To date, Intel's initiative to re-invigorate the PC industry by pushing Ultrabooks and other models of ultrathin notebooks has not achieved wide scale success. Meanwhile, PC sales continue to contract as consumers increasingly opt for tablets, which generally cost less and provide more mobility and convenience.
According to Craig Stice, senior principal analyst for compute platforms at IHS, a $200 ultrathin notebook seems a little far fetched at first glance, considering that many Ultrabooks and ultrathins currently on the market go for $1,000 or more. But Stice believes Intel has a shot at making it work.
"The small laptops known as netbooks saw their prices reach down into the $200 range at the height of their popularity a few years ago, and a cost analysis of netbooks shows how such a low level of pricing can be used to support a no-frills type of ultrathin PC," Stice said, in a statement.
The cost estimate for a standard netbook, based on the IHS Compute Systems Cost Analyzer that calculates the major components of a netbook on a third-quarter 2013 timeline, comes out to $207.82. .
"Hitting this kind of price point is not impossible for the PC industry, already a cutthroat market accustomed to razor-thin margins," Stice said.

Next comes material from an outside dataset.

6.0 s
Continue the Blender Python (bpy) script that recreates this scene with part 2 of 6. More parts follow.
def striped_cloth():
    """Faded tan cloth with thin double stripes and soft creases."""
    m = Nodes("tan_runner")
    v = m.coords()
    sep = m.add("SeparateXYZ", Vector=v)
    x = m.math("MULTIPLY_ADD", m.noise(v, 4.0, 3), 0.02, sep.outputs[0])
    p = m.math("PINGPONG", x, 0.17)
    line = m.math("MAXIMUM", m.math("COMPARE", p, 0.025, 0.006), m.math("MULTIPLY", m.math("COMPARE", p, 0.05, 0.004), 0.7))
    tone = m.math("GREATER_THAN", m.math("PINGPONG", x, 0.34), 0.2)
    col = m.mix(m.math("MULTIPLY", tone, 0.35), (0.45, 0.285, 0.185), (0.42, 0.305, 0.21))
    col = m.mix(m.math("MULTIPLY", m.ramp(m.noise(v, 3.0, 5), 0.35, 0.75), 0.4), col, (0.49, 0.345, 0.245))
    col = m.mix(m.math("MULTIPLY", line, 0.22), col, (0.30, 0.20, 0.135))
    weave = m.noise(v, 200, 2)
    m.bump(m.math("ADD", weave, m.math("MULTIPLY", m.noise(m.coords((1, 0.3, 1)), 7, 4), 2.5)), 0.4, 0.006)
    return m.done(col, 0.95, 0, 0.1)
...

Stice noted that Paul Otellini, Intel's out-going CEO, predicted during a recent earnings call that touch-enabled, ultrathin Intel-based notebooks using non-core processors could be available by the end of this year.
Not everyone agrees with IHS's vision. "Yes, a $200 PC would spur demand, but it misses the point," said Jim McGregor, founder and principal analyst at Tirias Research. "Computing is changing. People are moving away from the traditional PC platforms just as they did from the desktop to the notebook."

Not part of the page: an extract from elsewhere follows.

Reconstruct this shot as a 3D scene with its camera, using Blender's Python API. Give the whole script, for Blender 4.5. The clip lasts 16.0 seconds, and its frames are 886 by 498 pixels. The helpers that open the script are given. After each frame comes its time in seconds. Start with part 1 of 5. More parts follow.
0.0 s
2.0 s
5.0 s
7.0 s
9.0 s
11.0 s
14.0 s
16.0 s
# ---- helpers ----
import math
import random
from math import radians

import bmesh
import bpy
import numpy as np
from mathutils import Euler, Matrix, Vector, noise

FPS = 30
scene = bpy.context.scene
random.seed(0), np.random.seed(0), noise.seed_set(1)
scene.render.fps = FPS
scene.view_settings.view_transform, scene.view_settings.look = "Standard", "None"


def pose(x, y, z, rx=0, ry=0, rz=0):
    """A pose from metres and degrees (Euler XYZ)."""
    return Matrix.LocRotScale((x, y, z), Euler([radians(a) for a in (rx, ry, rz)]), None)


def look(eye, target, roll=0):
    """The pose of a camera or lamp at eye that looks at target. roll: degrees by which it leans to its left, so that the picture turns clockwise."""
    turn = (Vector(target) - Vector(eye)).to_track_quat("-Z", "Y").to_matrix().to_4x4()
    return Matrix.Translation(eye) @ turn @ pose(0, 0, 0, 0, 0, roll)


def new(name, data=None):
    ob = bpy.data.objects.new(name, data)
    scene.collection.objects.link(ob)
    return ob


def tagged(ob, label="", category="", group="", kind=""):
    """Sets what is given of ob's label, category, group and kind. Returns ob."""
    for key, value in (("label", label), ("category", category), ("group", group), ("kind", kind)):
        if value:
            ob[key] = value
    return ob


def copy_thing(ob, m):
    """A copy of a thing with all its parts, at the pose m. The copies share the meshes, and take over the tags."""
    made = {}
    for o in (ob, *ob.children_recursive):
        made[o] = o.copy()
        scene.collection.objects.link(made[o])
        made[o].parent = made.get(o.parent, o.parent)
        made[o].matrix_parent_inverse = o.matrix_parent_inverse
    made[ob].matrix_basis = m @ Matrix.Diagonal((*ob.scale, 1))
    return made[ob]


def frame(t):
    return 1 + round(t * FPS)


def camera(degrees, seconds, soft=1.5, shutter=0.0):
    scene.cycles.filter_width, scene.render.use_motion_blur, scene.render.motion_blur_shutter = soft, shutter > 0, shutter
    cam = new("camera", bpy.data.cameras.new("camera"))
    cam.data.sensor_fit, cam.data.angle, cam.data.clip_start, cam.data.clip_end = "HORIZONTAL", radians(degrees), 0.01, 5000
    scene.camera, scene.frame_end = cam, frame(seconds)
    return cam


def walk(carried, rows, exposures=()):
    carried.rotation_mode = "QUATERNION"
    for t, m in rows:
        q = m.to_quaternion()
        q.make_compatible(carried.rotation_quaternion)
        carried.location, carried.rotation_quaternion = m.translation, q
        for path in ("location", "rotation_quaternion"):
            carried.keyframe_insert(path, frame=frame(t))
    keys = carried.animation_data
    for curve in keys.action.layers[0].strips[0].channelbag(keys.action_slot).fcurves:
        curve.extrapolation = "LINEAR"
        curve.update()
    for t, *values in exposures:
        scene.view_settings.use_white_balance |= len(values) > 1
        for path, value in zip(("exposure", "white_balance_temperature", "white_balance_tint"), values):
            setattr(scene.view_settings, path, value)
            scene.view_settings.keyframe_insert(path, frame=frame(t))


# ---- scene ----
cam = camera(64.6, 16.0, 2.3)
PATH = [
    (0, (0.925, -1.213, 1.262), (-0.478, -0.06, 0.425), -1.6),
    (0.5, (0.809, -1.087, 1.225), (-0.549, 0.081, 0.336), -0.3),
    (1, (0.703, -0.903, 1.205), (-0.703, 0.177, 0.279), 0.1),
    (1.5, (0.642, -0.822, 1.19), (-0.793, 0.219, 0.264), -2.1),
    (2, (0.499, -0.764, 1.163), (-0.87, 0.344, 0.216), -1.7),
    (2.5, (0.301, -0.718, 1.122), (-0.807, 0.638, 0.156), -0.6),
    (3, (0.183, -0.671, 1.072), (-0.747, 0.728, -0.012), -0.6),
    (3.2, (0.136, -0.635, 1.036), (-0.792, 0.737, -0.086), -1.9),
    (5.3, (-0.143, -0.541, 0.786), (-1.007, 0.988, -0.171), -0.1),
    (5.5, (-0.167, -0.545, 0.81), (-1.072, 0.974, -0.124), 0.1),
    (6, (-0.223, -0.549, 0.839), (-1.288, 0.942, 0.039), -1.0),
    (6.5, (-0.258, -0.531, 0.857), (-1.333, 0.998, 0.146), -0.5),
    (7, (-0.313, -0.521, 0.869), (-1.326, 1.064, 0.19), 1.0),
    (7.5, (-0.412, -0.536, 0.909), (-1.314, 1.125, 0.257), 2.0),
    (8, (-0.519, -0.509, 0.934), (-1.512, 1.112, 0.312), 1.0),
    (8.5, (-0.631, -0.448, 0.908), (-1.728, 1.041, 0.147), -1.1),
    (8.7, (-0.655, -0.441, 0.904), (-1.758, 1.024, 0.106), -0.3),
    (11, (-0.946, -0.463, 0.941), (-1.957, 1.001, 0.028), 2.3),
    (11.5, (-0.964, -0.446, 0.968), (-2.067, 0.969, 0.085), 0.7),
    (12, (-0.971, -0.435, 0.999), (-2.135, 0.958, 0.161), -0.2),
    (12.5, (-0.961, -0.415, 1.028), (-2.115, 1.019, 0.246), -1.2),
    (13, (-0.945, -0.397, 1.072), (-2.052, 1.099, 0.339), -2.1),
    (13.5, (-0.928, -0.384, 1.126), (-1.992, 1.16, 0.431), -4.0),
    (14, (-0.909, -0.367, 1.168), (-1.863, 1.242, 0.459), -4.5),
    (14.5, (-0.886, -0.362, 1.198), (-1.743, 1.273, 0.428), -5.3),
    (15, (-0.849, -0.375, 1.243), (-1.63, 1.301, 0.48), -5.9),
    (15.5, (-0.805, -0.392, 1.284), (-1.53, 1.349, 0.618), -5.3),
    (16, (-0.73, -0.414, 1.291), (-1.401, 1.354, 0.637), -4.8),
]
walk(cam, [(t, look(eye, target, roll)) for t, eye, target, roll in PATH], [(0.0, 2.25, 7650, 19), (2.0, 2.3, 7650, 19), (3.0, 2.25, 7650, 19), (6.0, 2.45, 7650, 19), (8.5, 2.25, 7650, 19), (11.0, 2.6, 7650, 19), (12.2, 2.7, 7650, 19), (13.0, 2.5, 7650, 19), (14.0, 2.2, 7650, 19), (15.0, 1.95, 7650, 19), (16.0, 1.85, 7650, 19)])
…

In a recent blog posting on EE Times, McGregor maintained that wearable computers would be a driving force for computing in the future. He believes the definition for what is widely considered computing is changing.

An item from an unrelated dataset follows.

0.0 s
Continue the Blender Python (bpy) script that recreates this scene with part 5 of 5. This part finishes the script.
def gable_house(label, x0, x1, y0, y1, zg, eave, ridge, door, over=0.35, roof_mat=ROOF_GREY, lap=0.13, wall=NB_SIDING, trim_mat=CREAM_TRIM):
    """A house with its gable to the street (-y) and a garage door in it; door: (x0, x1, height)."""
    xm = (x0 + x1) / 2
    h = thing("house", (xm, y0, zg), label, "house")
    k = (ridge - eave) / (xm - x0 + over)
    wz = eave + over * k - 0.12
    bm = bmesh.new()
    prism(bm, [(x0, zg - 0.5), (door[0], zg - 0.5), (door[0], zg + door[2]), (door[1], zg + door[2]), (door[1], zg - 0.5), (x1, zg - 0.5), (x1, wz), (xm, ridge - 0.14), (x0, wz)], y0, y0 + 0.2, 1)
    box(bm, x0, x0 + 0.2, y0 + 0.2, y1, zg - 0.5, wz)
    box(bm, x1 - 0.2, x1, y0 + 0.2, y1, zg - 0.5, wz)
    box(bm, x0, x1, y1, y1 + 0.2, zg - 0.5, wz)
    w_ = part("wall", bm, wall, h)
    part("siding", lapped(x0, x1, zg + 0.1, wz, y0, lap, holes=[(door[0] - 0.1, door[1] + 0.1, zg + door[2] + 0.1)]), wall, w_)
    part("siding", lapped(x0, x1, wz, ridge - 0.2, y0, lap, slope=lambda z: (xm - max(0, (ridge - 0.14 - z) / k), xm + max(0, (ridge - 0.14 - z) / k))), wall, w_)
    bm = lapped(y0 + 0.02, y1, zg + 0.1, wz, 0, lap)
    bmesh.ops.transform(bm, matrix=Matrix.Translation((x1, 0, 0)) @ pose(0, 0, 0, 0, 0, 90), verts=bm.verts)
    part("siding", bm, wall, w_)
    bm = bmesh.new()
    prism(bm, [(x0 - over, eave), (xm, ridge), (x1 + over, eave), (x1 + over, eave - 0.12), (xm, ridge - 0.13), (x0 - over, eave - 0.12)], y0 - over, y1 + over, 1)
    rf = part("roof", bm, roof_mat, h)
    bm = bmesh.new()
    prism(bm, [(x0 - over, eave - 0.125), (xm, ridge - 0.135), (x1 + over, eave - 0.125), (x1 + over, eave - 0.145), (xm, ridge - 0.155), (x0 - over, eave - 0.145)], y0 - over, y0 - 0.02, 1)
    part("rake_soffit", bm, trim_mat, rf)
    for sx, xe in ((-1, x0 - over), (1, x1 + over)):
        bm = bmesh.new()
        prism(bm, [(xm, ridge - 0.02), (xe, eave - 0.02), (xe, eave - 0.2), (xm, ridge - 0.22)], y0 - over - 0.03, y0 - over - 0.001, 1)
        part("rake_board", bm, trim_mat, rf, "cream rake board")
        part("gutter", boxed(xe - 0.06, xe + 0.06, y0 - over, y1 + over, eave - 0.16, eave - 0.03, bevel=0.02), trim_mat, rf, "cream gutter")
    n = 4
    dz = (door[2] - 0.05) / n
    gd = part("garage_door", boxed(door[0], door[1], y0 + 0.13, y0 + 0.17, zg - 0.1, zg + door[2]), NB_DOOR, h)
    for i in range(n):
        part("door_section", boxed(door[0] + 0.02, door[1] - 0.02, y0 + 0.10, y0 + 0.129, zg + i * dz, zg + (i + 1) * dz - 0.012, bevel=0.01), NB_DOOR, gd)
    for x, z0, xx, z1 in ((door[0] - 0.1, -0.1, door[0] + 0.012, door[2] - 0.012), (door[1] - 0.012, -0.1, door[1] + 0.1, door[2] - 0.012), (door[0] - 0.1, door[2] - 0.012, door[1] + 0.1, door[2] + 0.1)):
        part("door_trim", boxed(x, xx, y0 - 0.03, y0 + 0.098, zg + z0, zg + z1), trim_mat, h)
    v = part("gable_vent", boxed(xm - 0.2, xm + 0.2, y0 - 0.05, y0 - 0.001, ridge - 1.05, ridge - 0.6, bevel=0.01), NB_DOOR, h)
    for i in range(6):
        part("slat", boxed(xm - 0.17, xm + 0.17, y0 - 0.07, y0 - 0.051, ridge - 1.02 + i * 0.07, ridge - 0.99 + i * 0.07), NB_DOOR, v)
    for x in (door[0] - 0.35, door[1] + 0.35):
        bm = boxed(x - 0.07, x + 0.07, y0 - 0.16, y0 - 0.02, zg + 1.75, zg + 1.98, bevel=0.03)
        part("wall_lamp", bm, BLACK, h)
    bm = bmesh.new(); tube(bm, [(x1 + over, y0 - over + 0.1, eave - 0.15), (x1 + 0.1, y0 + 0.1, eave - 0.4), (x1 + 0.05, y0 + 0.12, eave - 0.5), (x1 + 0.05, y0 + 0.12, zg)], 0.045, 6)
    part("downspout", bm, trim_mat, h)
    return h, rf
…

"While the PC is still a viable market, it is not the technology driver or a high-growth market, nor will it ever be again," McGregor said. " I would argue that Intel needs to push for a $200 PC just to maintain sales of the existing form factors."
A key question is whether Intel is willing to sacrifice its margins to make chips available to PC OEMs at a low enough cost that this could become a reality. But with the PC business—Intel's lifeblood—on life support, the No. 1 chip vendor may have to make some bold choices.
Wow, that would be an agressive price point alright. Perhaps what everyone is struggling with here is that Intel needs higher prices just to stay afloat. So perhaps, by inference, Intel should maybe be looking at changing its busness model entirely? To one of developing IP?
As to the repeated comment that PC sales "will never recover," please refer to the Windows 8.1 article in today's EE Times. It's only a matter of semantics. People need to broaden their perspective on what they call a PC, that's all. In the article on Win 8.1, check out how college students use Win8 "tablets," connected to a docking station, to do all their real work.
As Rick & Frank pointed out, a 200$ ultrabook with windows will be severely under performing device. whats the point of having such a device?
On top of that, why would Intel want to build such a device? to kill their 200$ CPU business with 20$ CPU business?
It's a good thing Android doesn't rely on Intel and x86 chips at all, so it won't matter if Intel can do it or not. ARM chip makers will do it, and have already done it (hello Samsung Chromebook! - granted it's not Android, but same thing)
$200 seems quite an aggressive target for an ultrathin mobile PC. Instead, perhaps they should focus first on making those new generation notebooks roughly the same price as a tablet. I also agree with Rick that IHS's BoM seems very basic, and that most users will demand a more powerful and more full-featured machine.
Is that chart listing the manufacturer's cost for those components or what would be a retail (to the customer) price for the components? If it's manufacturer's cost, that's a $600 - $800 retail device.
That said, I would think that a $200 retail laptop of sorts is quite possible. Looking at retail purchasable products, a PC can be put together at around the price point you're looking at. The compromises would need to be in the mechanics and the software.
With something like the Raspberry Pi at the heart, the OS would need to be thinned out a bit in order to get an acceptable level of performance for household tasks. In my opinion, the biggest problem with the first generation of net-books was the OS overhead. Take care of that and it's viable. Don't and it's not.
An interesting concept, but the Ultrabook to date has been more a premium product Intel is trying to cost reduce to mainstream markets.
The performance and peripheral set at the IHS BoM would not make for a very interesting user experience.
Even Google's Chromebook Pixel which removes the Windows OS tax and a hard drive still sells for $1,200-$1,500 for a premium Web experience.